**Task goal:** Transcribe all of the material below word for word and leave out its pictures.
━━━━━━━━━━
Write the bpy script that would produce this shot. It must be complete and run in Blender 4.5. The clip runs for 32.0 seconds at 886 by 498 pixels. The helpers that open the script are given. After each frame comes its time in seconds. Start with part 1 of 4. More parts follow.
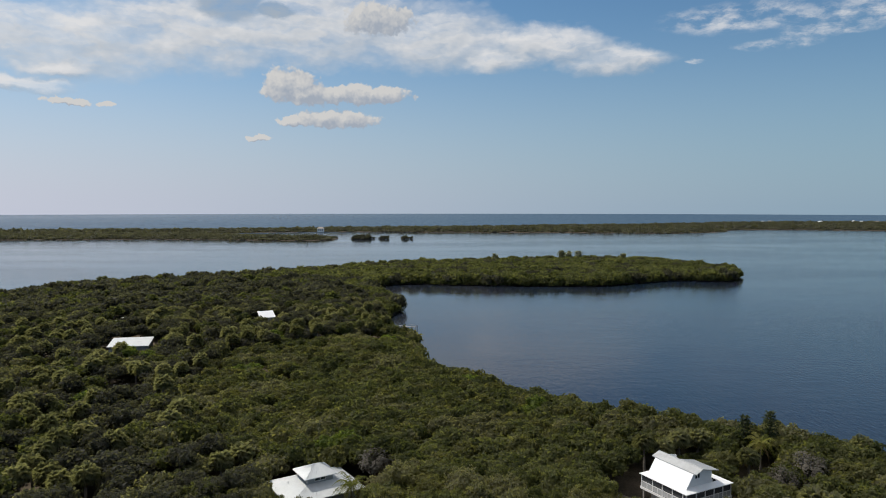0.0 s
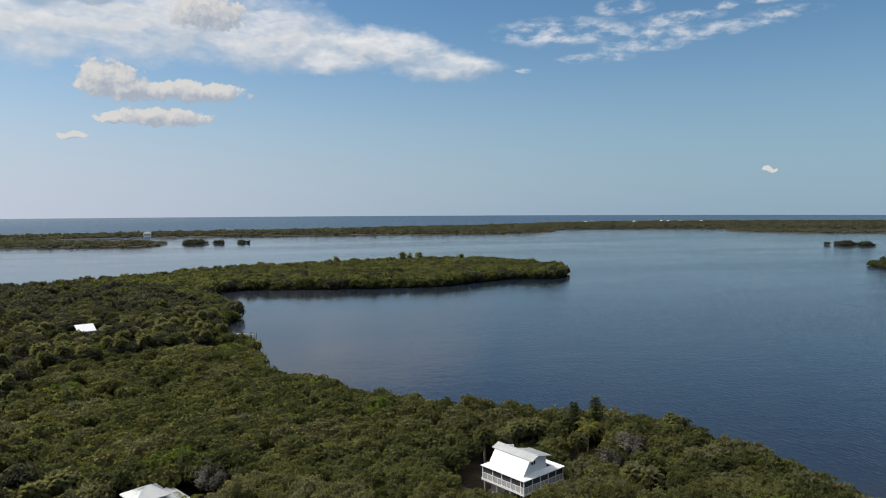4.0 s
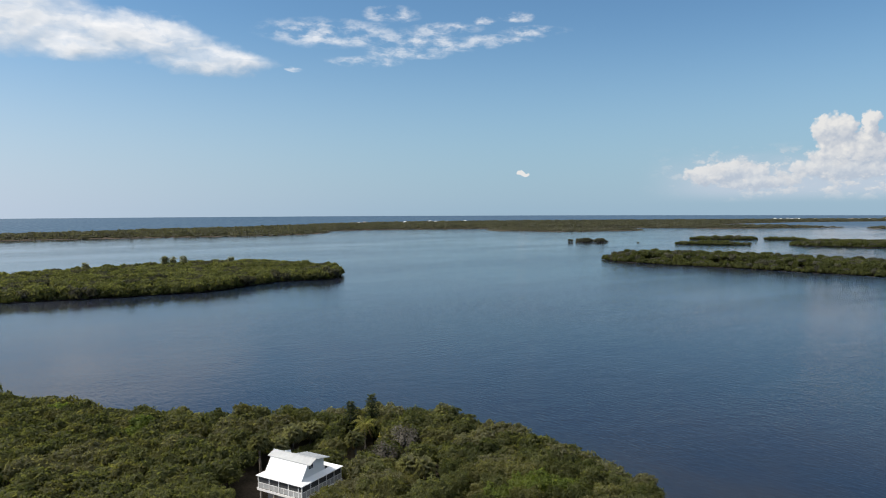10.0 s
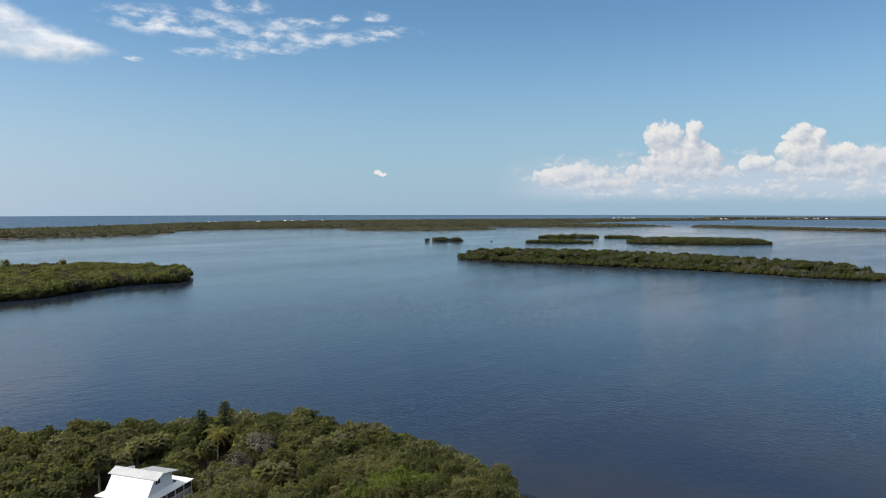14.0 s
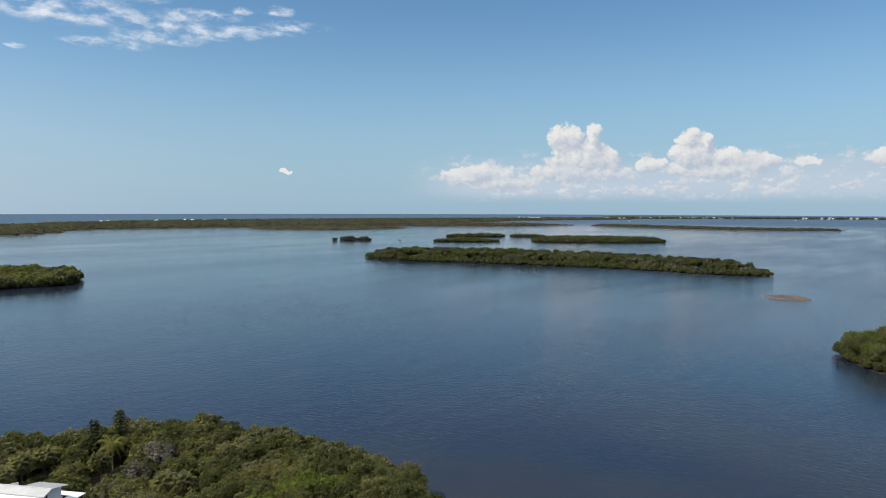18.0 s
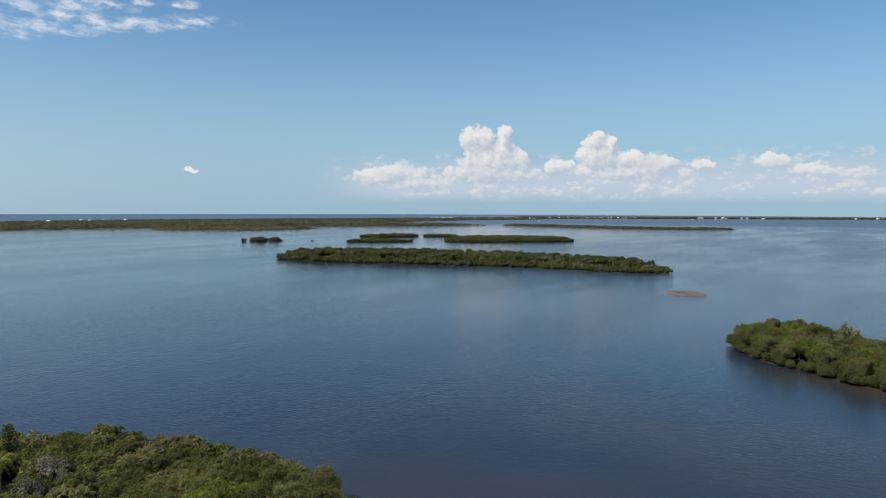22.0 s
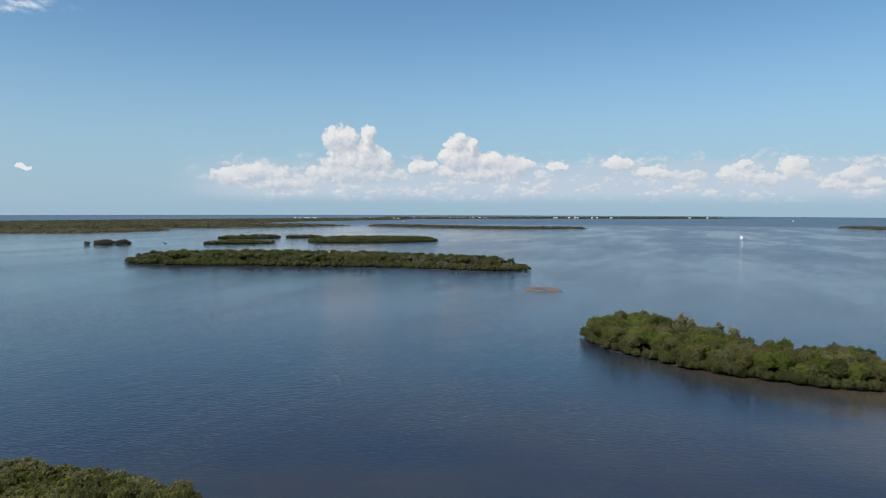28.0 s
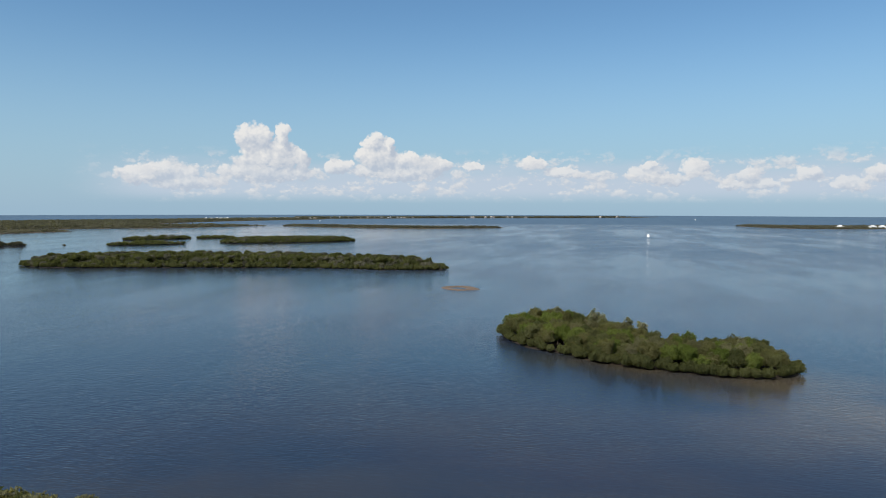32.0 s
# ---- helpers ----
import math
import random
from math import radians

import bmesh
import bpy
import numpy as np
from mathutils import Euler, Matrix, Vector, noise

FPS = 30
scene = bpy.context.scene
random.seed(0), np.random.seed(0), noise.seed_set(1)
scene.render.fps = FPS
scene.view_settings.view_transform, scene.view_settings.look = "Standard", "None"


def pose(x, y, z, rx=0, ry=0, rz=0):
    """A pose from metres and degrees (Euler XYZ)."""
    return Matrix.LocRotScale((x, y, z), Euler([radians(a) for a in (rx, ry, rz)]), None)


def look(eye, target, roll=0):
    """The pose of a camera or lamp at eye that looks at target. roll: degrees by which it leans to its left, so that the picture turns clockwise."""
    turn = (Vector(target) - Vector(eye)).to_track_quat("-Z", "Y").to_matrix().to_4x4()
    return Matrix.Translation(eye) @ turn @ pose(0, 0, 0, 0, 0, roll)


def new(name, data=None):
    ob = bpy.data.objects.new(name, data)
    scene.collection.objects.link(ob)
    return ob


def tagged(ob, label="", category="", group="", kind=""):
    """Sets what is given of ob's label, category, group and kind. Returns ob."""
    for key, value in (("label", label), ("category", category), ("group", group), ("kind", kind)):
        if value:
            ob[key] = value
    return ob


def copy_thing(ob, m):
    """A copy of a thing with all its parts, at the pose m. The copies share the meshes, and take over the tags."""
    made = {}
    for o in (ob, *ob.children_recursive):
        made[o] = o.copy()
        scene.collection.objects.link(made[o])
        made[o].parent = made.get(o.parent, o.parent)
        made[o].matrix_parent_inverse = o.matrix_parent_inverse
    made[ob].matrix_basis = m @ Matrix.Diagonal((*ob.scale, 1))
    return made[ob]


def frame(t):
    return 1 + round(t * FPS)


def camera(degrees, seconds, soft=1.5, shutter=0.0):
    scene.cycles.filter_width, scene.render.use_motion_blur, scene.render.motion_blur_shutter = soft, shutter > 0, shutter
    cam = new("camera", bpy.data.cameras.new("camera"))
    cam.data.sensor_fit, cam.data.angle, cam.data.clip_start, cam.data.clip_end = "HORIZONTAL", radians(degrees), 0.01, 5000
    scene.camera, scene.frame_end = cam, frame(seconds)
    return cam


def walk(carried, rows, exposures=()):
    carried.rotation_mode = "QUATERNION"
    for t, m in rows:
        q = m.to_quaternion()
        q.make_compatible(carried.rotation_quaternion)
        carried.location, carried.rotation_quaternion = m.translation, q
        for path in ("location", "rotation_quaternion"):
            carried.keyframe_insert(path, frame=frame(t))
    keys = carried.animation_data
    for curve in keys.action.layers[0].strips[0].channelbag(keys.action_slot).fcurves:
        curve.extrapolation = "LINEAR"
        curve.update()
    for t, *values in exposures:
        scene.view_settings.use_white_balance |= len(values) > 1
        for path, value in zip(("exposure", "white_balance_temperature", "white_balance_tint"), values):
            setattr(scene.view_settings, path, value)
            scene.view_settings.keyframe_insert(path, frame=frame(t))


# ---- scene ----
━━━━━━━━━━
**Written reply:**
Write the bpy script that would produce this shot. It must be complete and run in Blender 4.5. The clip runs for 32.0 seconds at 886 by 498 pixels. The helpers that open the script are given. After each frame comes its time in seconds. Start with part 1 of 4. More parts follow.
0.0 s
4.0 s
10.0 s
14.0 s
18.0 s
22.0 s
28.0 s
32.0 s
# ---- helpers ----
import math
import random
from math import radians

import bmesh
import bpy
import numpy as np
from mathutils import Euler, Matrix, Vector, noise

FPS = 30
scene = bpy.context.scene
random.seed(0), np.random.seed(0), noise.seed_set(1)
scene.render.fps = FPS
scene.view_settings.view_transform, scene.view_settings.look = "Standard", "None"


def pose(x, y, z, rx=0, ry=0, rz=0):
    """A pose from metres and degrees (Euler XYZ)."""
    return Matrix.LocRotScale((x, y, z), Euler([radians(a) for a in (rx, ry, rz)]), None)


def look(eye, target, roll=0):
    """The pose of a camera or lamp at eye that looks at target. roll: degrees by which it leans to its left, so that the picture turns clockwise."""
    turn = (Vector(target) - Vector(eye)).to_track_quat("-Z", "Y").to_matrix().to_4x4()
    return Matrix.Translation(eye) @ turn @ pose(0, 0, 0, 0, 0, roll)


def new(name, data=None):
    ob = bpy.data.objects.new(name, data)
    scene.collection.objects.link(ob)
    return ob


def tagged(ob, label="", category="", group="", kind=""):
    """Sets what is given of ob's label, category, group and kind. Returns ob."""
    for key, value in (("label", label), ("category", category), ("group", group), ("kind", kind)):
        if value:
            ob[key] = value
    return ob


def copy_thing(ob, m):
    """A copy of a thing with all its parts, at the pose m. The copies share the meshes, and take over the tags."""
    made = {}
    for o in (ob, *ob.children_recursive):
        made[o] = o.copy()
        scene.collection.objects.link(made[o])
        made[o].parent = made.get(o.parent, o.parent)
        made[o].matrix_parent_inverse = o.matrix_parent_inverse
    made[ob].matrix_basis = m @ Matrix.Diagonal((*ob.scale, 1))
    return made[ob]


def frame(t):
    return 1 + round(t * FPS)


def camera(degrees, seconds, soft=1.5, shutter=0.0):
    scene.cycles.filter_width, scene.render.use_motion_blur, scene.render.motion_blur_shutter = soft, shutter > 0, shutter
    cam = new("camera", bpy.data.cameras.new("camera"))
    cam.data.sensor_fit, cam.data.angle, cam.data.clip_start, cam.data.clip_end = "HORIZONTAL", radians(degrees), 0.01, 5000
    scene.camera, scene.frame_end = cam, frame(seconds)
    return cam


def walk(carried, rows, exposures=()):
    carried.rotation_mode = "QUATERNION"
    for t, m in rows:
        q = m.to_quaternion()
        q.make_compatible(carried.rotation_quaternion)
        carried.location, carried.rotation_quaternion = m.translation, q
        for path in ("location", "rotation_quaternion"):
            carried.keyframe_insert(path, frame=frame(t))
    keys = carried.animation_data
    for curve in keys.action.layers[0].strips[0].channelbag(keys.action_slot).fcurves:
        curve.extrapolation = "LINEAR"
        curve.update()
    for t, *values in exposures:
        scene.view_settings.use_white_balance |= len(values) > 1
        for path, value in zip(("exposure", "white_balance_temperature", "white_balance_tint"), values):
            setattr(scene.view_settings, path, value)
            scene.view_settings.keyframe_insert(path, frame=frame(t))


# ---- scene ----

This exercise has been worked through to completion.